Albert Esterhuysen

Personal information
- Born: 18 August 2006 (age 20) South Africa
- Batting: Right-handed
- Bowling: Right-arm medium
- Role: Bowler

Domestic team information
- 2025/26–present: Western Australia (squad no. 34)

Career statistics
| Competition | FC | LA |
| Matches | 2 | 7 |
| Runs scored | 4 | 21 |
| Batting average | 4.00 | 4.20 |
| 100s/50s | 0/0 | 0/0 |
| Top score | 2* | 11 |
| Balls bowled | 174 | 254 |
| Wickets | 7 | 7 |
| Bowling average | 18.71 | 38.71 |
| 5 wickets in innings | 0 | 0 |
| 10 wickets in match | 0 | 0 |
| Best bowling | 4/37 | 3/42 |
| Catches/stumpings | 2/0 | 5/– |
- Source: Cricinfo, 20 September 2026

= Albert Esterhuysen =

Australian cricketer

Albert Esterhuysen (born 18 August 2006) is an Australian cricketer who currently plays for Western Australia.
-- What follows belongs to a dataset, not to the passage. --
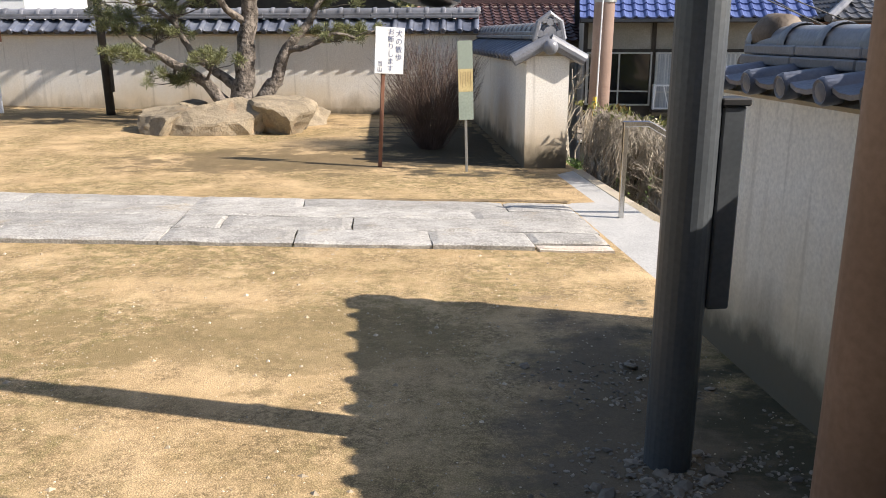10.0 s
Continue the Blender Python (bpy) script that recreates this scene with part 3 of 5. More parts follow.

He is a right-handed batsman and right-arm medium-fast bowler.

==Early life==
Esterhuysen was born in South Africa. His role model is Morné Morkel. Esterhuysen represented Western Australia in the Under 19 National Championships. He also played for Mariners in the 2024–25 season. He played second XI matches for Western Australia before his first-class debut.

==Career==
In September 2025, Esterhuysen signed a professional contract with Western Australia ahead of the 2025–26 season. He made his List A debut on 24 September 2025 in the 2025–26 One-Day Cup. Esterhuysen took 3 wickets on his professional cricket debut. He took two wickets on his second game including Sam Konstas.